Freezing on the tuk tuk |
We sit shivering in the predawn darkness sharing one over-priced cup of tea. We are hardly alone. Accompanied by hundreds of other freezing travelers, we await the sunrise and the accompanying majestic glow of Angkor Wat, the world’s largest religious builiding, buried here in the jungle of Cambodia. As the sky begins to lighten, it becomes obvious that there will be no spectacular sunrise today. It’s overcast and cloudy, but we still anticipate the unveiling of this eighth wonder of the world. The shadowy form sitting across the lake begins to take shape as the darkness recedes. We snap photo after photo in an attempt to record the magical moment – each one more blurred or pathetic than the last. Then, at last, we see it clearly. The enormous silhouette in the distance comes into focus. Wat do we behold? Bright green netting and scaffolding gracing the façade of this magnificent structure.
John and I shake our heads. This is reminiscent of our travels thirteen years ago. At that time it seemed as though every great monument we visited was under construction or restoration of some kind, and every photo we took was graced with scaffolding or cranes. Things were to be no different at Angkor Wat.

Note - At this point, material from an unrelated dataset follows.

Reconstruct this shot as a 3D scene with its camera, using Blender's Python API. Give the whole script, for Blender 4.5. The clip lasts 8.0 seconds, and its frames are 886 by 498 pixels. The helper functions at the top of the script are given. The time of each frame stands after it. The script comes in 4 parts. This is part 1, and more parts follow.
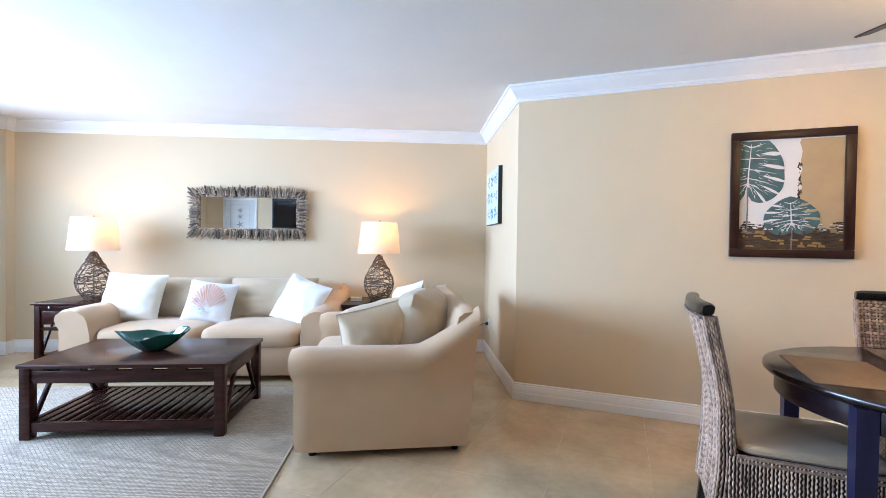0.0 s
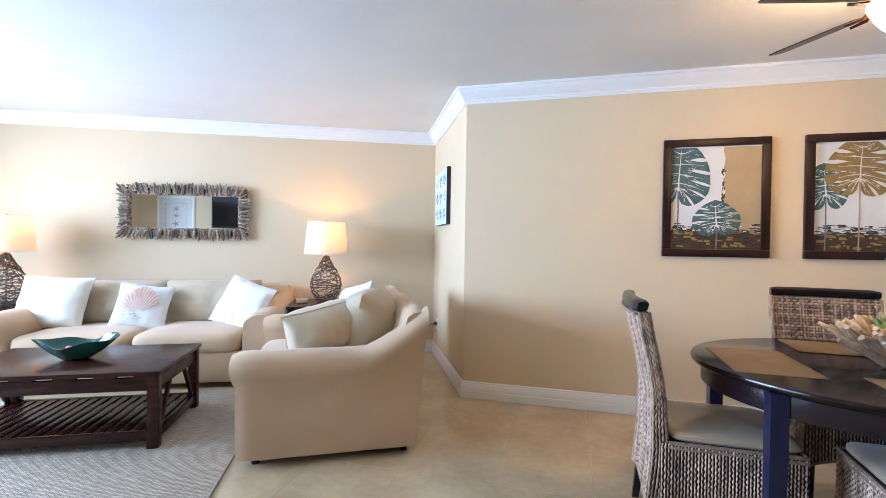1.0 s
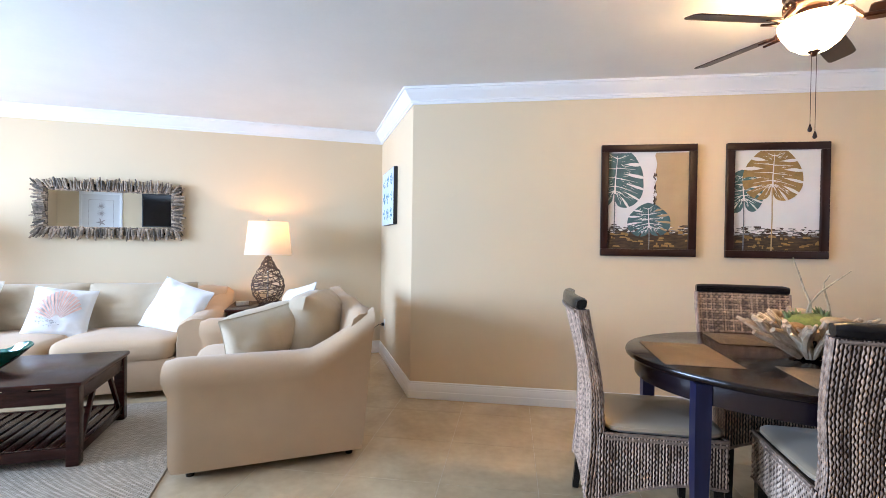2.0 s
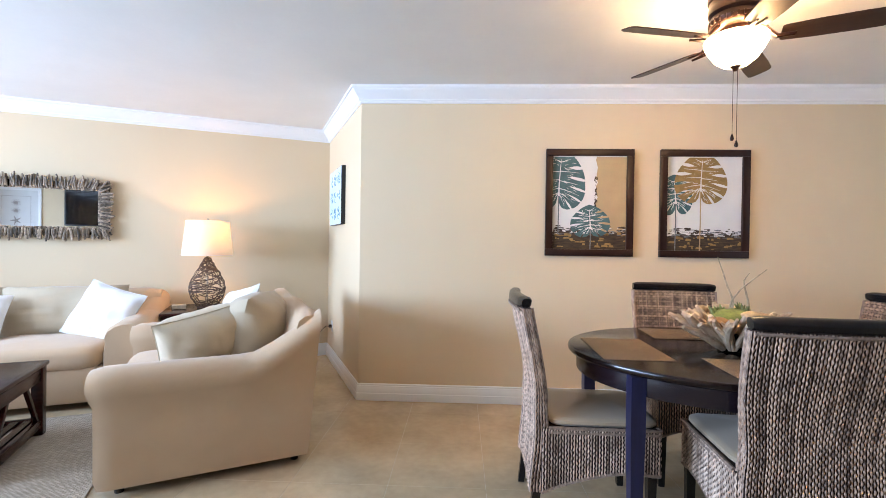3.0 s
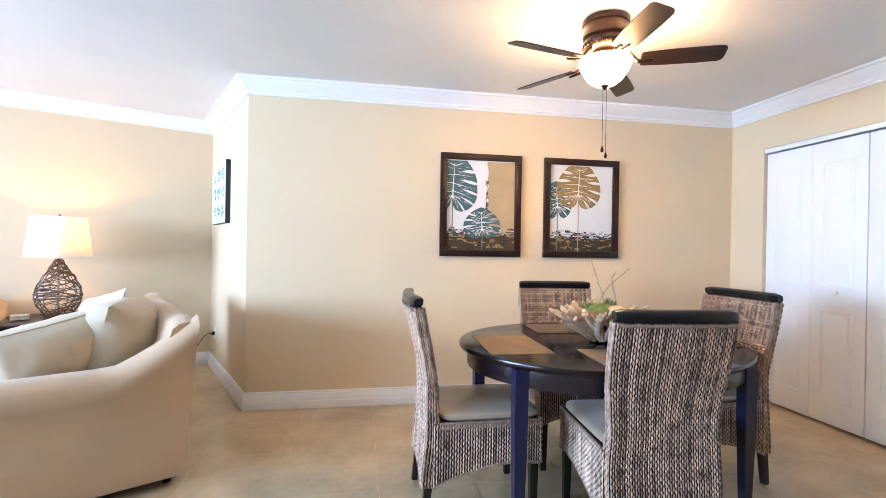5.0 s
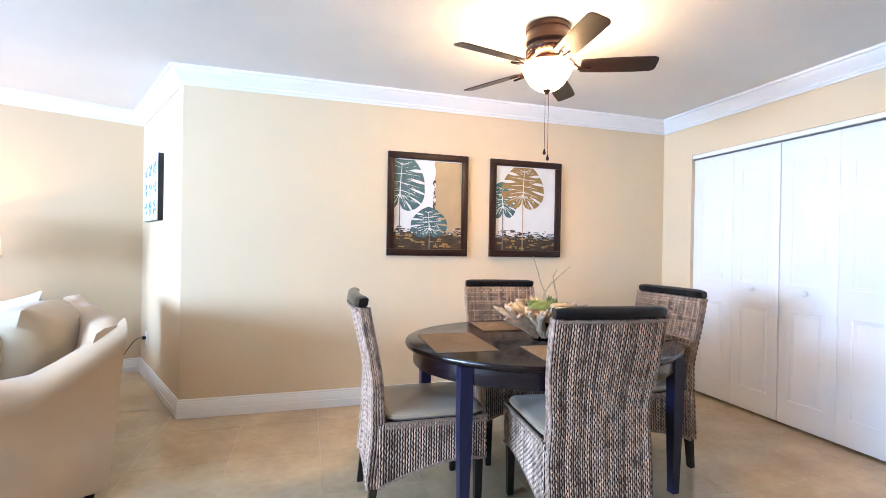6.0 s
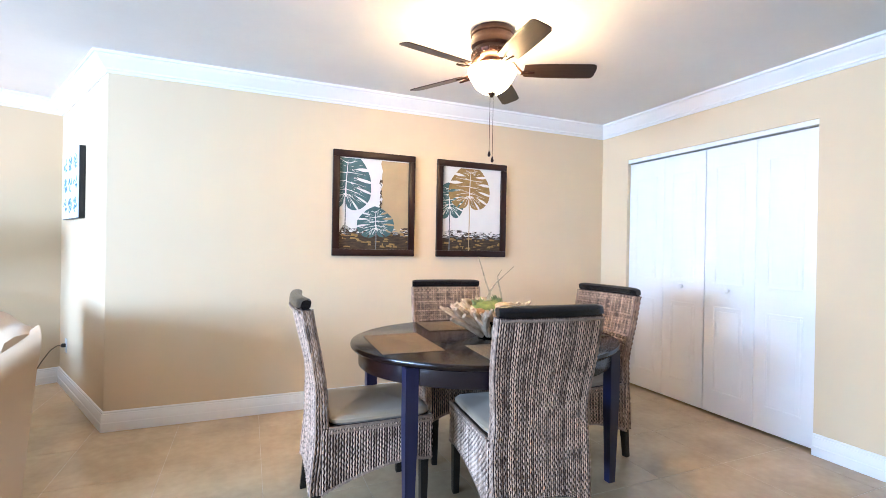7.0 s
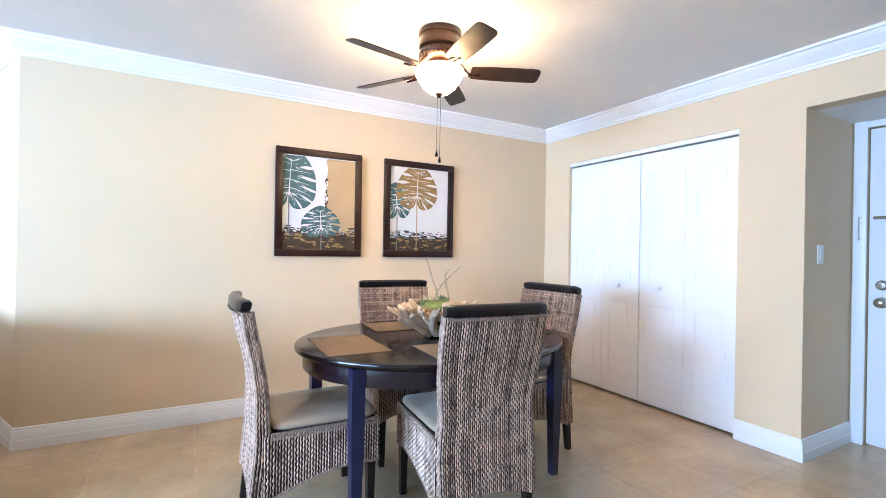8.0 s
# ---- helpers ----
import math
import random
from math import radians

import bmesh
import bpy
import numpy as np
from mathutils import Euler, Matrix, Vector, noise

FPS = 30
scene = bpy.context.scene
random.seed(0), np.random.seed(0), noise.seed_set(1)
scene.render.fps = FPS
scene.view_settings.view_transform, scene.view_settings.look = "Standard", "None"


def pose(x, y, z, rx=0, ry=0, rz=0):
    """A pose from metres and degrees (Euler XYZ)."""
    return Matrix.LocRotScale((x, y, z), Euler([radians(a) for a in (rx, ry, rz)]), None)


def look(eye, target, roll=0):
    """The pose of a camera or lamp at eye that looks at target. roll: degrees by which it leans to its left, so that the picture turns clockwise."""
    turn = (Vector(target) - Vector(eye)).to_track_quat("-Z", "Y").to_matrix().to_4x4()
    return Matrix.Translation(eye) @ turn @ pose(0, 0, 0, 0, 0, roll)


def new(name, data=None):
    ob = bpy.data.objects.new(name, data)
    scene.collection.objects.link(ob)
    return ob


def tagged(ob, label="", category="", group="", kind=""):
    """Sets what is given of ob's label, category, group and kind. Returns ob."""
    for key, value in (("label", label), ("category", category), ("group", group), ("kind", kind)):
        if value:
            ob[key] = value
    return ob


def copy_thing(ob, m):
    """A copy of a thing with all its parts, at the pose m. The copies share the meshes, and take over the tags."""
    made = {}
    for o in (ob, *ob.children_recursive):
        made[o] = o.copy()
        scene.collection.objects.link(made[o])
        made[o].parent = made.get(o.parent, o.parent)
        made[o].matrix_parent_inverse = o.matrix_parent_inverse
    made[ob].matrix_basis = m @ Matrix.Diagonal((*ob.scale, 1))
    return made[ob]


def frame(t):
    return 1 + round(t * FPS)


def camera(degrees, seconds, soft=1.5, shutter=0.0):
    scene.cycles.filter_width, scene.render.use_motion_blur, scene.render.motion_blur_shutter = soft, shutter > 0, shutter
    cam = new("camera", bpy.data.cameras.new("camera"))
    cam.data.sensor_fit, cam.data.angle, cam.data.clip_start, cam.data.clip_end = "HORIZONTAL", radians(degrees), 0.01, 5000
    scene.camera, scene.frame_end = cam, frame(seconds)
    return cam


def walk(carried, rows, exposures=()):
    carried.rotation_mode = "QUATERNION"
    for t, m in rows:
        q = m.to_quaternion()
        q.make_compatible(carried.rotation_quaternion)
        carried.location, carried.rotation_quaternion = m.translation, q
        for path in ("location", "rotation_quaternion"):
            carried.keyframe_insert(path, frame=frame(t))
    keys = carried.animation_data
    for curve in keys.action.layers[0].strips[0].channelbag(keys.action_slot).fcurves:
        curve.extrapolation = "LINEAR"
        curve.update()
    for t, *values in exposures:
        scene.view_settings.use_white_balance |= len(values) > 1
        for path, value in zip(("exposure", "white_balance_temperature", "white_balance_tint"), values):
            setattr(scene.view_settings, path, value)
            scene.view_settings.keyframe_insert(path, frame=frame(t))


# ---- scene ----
cam = camera(88.0, 8.0, soft=0.6)
PATH = [
    (0, (0.762, -3.534, 1.214), (0.036, -1.67, 1.184), 0.8),
    (0.5, (0.764, -3.536, 1.215), (0.145, -1.635, 1.186), 0.8),
    (1, (0.768, -3.538, 1.213), (0.252, -1.606, 1.188), 0.8),
    (1.5, (0.774, -3.536, 1.216), (0.368, -1.578, 1.191), 0.8),
    (3, (0.787, -3.539, 1.217), (0.708, -1.54, 1.198), 0.8),
    (3.5, (0.797, -3.539, 1.222), (0.825, -1.539, 1.201), 0.9),
    (4, (0.801, -3.539, 1.222), (0.941, -1.544, 1.203), 0.9),
    (4.5, (0.811, -3.539, 1.217), (1.056, -1.554, 1.204), 0.9),
    (6, (0.833, -3.547, 1.216), (1.402, -1.629, 1.208), 1.0),
    (6.5, (0.843, -3.548, 1.22), (1.512, -1.663, 1.212), 1.0),
    (7, (0.848, -3.55, 1.222), (1.626, -1.708, 1.215), 1.0),
    (7.5, (0.847, -3.548, 1.219), (1.727, -1.752, 1.216), 1.0),
    (8, (0.85, -3.547, 1.216), (1.833, -1.805, 1.217), 1.0),
]
walk(cam, [(t, look(e, a, r)) for t, e, a, r in PATH], [(0.0, 0.24, 6250, 12), (3.5, 0.40, 6500, 13), (5.0, 0.66, 6250, 12), (8.0, 0.82, 5800, 9)])

# ---- world and large lights ----
TURN = 25.0                                   # the living end is turned against the dining end
LIV = pose(-0.655, 1.405, 0, 0, 0, TURN)      # origin: inner corner of the living wall; x along it, y into it
CEIL = 2.42
world = bpy.data.worlds.new("sky")
world.use_nodes = True
scene.world = world
sky = world.node_tree.nodes.new("ShaderNodeTexSky")
sky.sky_type, sky.sun_disc, sky.sun_elevation, sky.sun_rotation = "NISHITA", False, radians(48), radians(40)
world.node_tree.links.new(sky.outputs[0], world.node_tree.nodes["Background"].inputs[0])
world.node_tree.nodes["Background"].inputs[1].default_value = 0.15


def lamp(name, kind, m, power, colour, **more):
    data = bpy.data.lights.new(name, kind)
    data.energy, data.color = power, colour
    if kind == "AREA":
        data.shape, data.size, data.size_y, data.spread = "RECTANGLE", more["size"], more["size_y"], radians(more["spread"])
    elif kind == "SUN":
        data.angle = more["angle"]
    else:
        data.shadow_soft_size = more["soft"]
    ob = new(name, data)
    ob.matrix_world = m
    return ob


WINDOW_POWER, FAN_POWER, LAMP_POWER = 190.0, 8.5, 8.5
lamp("window_daylight", "AREA", LIV @ look((-5.52, -2.10, 1.55), (0, -2.10, 1.45)), WINDOW_POWER, (0.492, 0.685, 1.0), size=2.3, size_y=1.1, spread=122)
# Second lamp is an added fill for the mirror's view, closet and entry.
lamp("window_daylight", "AREA", LIV @ look((-5.52, -4.20, 1.45), (0, -4.20, 1.45)), 0.32 * WINDOW_POWER, (0.492, 0.685, 1.0), size=1.6, size_y=1.3, spread=150)
lamp("sun", "SUN", look((5, 6, 9), (0, 0, 0)), 2.5, (1.0, 0.95, 0.88), angle=radians(0.5))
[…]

Angkor at sunset - no green to be seen |
Dangerous Descent |
Somehow we had missed the scaffolding the night before as we sped past en route to Phnom Bakheng, a temple at the summit of the tallest hill, to watch the sunset over the temples. We trekked to the top with thousands of others to watch the sun set over the countryside and catch our first glimpse of Angkor Wat. As we scrambled to the top of ruins a thousand years old, I couldn’t help but think of other ruins we have visited in other locales where scrambling and climbing is no longer allowed. How long will it take for the temples of Angkor Wat to close off their ruins to climbing? If not for the sake of the ruins, then for the sake of the tourists. A thousand people at the top of a crumbling temple at sunset is one thing. A thousand people attempting to descend from said temple in darkness is a nightmare. The steep crumbling steps are difficult to negotiate in broad daylight without a pressing crowd behind you. The descent was a time consuming spectacle. Fortunately we all survived sunset and made it back the next morning with our weary tuk tuk driver, Poe, for the spectacular sunrise over the scaffolding.

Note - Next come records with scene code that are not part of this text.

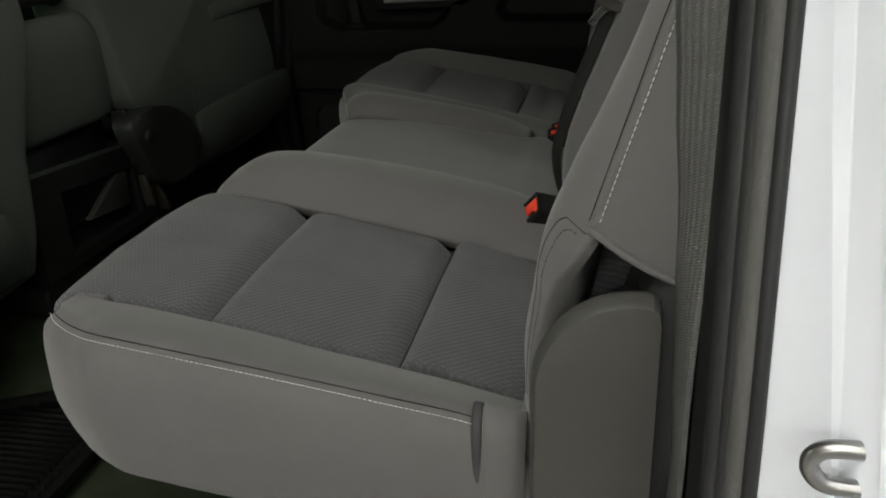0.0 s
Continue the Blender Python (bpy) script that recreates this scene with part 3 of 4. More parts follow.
def near_jamb():
    def lineof(x, y, zs=(0.15, 0.35, 0.50, 0.60, 0.70, 0.80, 0.95, 1.15, ROOF)):
        return [V(x - 0.06 * max(0, z - 0.9), tumble(z, y), z) for z in zs]
    tagged(tube("door_seal", lineof(0.6325, -0.026), 0.0070, SEALRUBBER, steps=60), "black rubber seal round the open doorway", "door seal", kind="structure")
    tagged(tube("door_seal", lineof(0.6365, -0.0305), 0.0055, SEALRUBBER, steps=60), "black rubber seal round the open doorway", "door seal", kind="structure")
    tagged(tube("door_seal", lineof(0.6415, -0.0345), 0.0065, SEALGREY, steps=60), "grey bulb seal round the open doorway", "door seal", kind="structure")
    tagged(tube("door_seal", lineof(0.6465, -0.0395), 0.0040, SEALRUBBER, steps=60), "black rubber seal round the open doorway", "door seal", kind="structure")
    j = thing("door_jamb", "glossy white painted door jamb of the truck", "door jamb", kind="structure")
    zs = (0.10, 0.35, 0.5, 0.6, 0.7, 0.8, 0.9, 1.0, 1.2, ROOF)
    curves = []
    for z in zs:
        l = 0.06 * max(0, z - 0.9)
        curves.append([V(0.645 - l, tumble(z, -0.0365), z), V(0.661 - l, tumble(z, -0.047), z), V(0.688 - l, tumble(z, -0.070), z), V(0.702 - l, tumble(z, -0.12), z), V(0.712 - l, tumble(z, -0.185), z), V(0.735 - l, tumble(z, -0.212), z), V(0.95, tumble(z, -0.215), z)])
    pad("jamb_panel", curves, (-0.6, -0.8, 0), PAINT, j, thick=0.01, r=0.002, puff=0.0, nu=40, nv=20, wobble=0)
    s = thing("door_striker", "bright metal door striker loop on the jamb", "striker")
    tube("loop", [V(0.706, -0.112, 0.640), V(0.685, -0.110, 0.6385), V(0.668, -0.108, 0.637), V(0.6615, -0.107, 0.632), V(0.6615, -0.107, 0.625), V(0.668, -0.108, 0.6195), V(0.685, -0.110, 0.6195), V(0.708, -0.112, 0.620)], 0.0040, METAL, s, seg=12)
    box("base_plate", (0.008, 0.05, 0.06), pose(0.702, -0.122, 0.629, 0, 0, -20), METAL, s, 0.003)


near_jamb()


# ---- rear seat ----
SEAM_Z = [(0.08, 0.534), (0.11, 0.537), (0.235, 0.518), (0.405, 0.484), (0.525, 0.458)]
BACK_X = [(0.43, 0.548), (0.49, 0.552), (0.56, 0.560), (0.628, 0.573), (0.758, 0.632), (0.88, 0.668), (0.96, 0.692)]


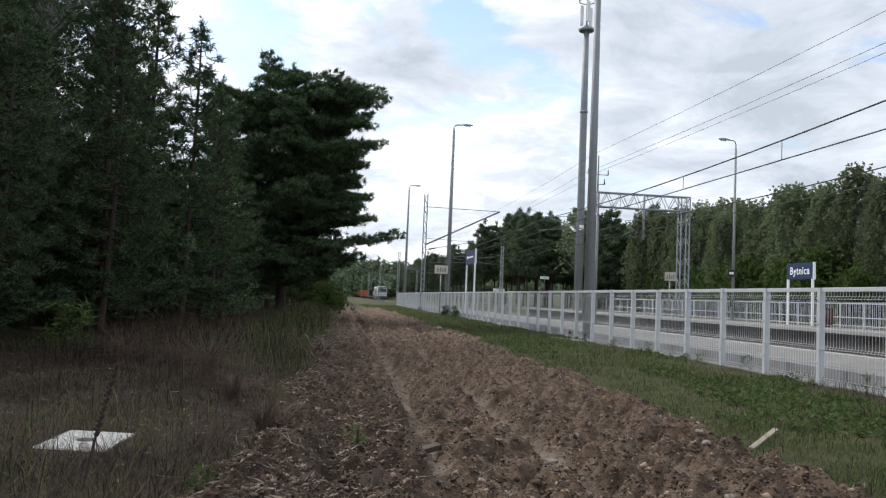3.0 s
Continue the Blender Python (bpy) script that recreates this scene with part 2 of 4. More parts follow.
def part(name, bm, mat, parent=None, label="", m=None):
    me = bpy.data.meshes.new(name)
    bm.to_mesh(me)
    bm.free()
    me.materials.append(mat)
    return link(name, me, parent, label, m)


def empty(name, label, category, group="", m=None, kind=""):
    ob = new(name)
    ob.empty_display_size = 0.2
    if m is not None:
        ob.matrix_basis = m
    return tagged(ob, label, category, group, kind)


def raw(name, verts, faces, mat, parent=None, label="", smooth=False):
    me = bpy.data.meshes.new(name)
    v = np.asarray(verts, dtype=np.float32)
    f = np.asarray(faces, dtype=np.int32)
    me.vertices.add(len(v))
    me.vertices.foreach_set("co", v.ravel())
    n = f.shape[1]
    me.loops.add(f.size)
    me.loops.foreach_set("vertex_index", f.ravel())
    me.polygons.add(len(f))
    me.polygons.foreach_set("loop_start", np.arange(0, f.size, n, dtype=np.int32))
    me.update(calc_edges=True)
    me.polygons.foreach_set("use_smooth", np.full(len(f), smooth, dtype=bool))
    me.materials.append(mat)
    return link(name, me, parent, label)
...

Wonders of the Wat... courtesy of John |
Nearly frozen to death, we took in the wonders of the Wat just after sunrise while most people beat a path back to town for breakfast. The ruins were nearly deserted, and we had lots of space to explore. Satisfied with our Angkor Wat experience, we migrated to food stall 007 (owned by Bond…James Bond) for breakfast before retrieving Poe and continuing on to Angkor Thom to visit the 216 stoic stone faces of the Bayon. This was the most fascinating temple for me – full of nooks and crannies, hidden passageways and tunnels. Foster, Brianna and Nolan played hide and seek for an hour in the lower level, and the game ended with the hiders looking for the seeker because she had been unable to find them in an hour of seeking. Hide and seek in an ancient temple puts an exciting new twist on the game.

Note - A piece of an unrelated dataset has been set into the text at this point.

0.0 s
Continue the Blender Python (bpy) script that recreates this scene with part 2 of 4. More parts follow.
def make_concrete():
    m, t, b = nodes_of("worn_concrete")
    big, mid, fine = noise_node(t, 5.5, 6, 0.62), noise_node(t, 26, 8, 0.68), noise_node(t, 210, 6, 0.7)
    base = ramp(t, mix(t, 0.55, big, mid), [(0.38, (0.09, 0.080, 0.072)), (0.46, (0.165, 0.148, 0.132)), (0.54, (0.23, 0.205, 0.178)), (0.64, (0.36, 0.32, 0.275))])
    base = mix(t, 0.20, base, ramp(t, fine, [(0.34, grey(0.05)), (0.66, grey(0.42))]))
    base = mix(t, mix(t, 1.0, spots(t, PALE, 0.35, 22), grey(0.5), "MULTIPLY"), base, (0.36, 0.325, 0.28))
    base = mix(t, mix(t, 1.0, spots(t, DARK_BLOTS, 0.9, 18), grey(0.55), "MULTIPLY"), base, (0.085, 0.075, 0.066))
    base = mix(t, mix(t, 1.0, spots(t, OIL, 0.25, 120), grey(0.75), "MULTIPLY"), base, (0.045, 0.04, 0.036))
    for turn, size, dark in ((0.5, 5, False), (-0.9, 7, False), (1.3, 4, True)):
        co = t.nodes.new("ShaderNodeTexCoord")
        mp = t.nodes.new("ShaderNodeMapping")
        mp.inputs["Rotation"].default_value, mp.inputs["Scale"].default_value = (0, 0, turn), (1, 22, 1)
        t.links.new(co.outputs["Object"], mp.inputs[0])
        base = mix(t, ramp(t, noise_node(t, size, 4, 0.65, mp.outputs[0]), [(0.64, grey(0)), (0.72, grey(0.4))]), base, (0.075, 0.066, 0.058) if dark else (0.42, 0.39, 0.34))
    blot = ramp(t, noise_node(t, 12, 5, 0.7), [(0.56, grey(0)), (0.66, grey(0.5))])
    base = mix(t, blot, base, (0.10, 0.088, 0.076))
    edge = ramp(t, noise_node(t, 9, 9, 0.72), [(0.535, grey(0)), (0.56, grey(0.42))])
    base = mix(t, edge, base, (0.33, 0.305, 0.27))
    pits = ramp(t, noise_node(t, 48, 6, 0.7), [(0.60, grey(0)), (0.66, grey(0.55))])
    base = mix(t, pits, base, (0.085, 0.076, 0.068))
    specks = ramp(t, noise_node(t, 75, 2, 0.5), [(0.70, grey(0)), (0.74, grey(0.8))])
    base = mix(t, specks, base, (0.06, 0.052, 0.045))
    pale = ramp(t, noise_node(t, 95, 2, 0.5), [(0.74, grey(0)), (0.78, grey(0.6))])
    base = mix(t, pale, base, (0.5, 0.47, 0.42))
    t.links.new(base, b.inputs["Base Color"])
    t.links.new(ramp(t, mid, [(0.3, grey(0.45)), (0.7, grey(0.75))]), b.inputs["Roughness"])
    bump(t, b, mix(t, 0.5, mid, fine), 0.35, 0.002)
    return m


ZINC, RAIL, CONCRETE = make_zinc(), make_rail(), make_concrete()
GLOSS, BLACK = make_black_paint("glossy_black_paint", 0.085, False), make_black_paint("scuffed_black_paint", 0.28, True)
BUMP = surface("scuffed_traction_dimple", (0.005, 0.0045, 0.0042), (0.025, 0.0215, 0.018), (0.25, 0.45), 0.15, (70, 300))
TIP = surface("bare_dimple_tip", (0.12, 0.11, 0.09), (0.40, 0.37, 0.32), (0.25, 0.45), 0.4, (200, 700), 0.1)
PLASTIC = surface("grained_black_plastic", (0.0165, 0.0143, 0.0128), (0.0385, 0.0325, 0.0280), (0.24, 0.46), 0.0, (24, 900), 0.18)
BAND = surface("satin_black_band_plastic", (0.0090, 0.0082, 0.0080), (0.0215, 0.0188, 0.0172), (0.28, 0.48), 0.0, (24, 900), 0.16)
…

The 216 Faces of the Bayon |
The Bayon from a distance |
From the Bayon we walked down the Elephant Terrace past yet another temple where I took the opportunity to doze in the sun which had finally come out. John went inside to do our requisite temple visit. While I snoozed, the kids beat off the opium pipe vendors until John came back. We managed to get away without purchasing a single pipe or anything to smoke in it.
Next it was on to Ta Keo where John and I climbed the steep stairs to the top while the kids took a pass and played with ants. Finally we made it to the much anticipated Ta Prohm, the jungle temple where Tomb Raider was filmed. This temple has been preserved in its natural state to show how the entire complex of Angkor Wat looked when it was first discovered. Enormous trees grow over temple walls and snake their way into tunnels. Of course, preserving this temple in its natural state involves cranes, scaffolding and cables everywhere to keep the jungle from destroying what is left. Foster kept us entertained with more stories than we ever wanted to hear about Foxtrot Comics, Laura Croft, and the Tomb Raider video game. It’s good to know that pop culture can be so educational.
Pausing to learn to play the bamboo juice harp |
The jungle takes over. |
Back at the tuk tuk, Poe drove us onward to the final temple of the day – the Tiger Temple. When we arrived, we politely told him that we were templed out. The Tiger Temple will have to wait for another visit to Cambodia. We were heeding the call of the fish. Dr. Fish and his fish spa were beckoning back in Siem Reap. After a long day of temple trekking, nothing beats a good tootsie-tickling at the lips of a skin sucking fish.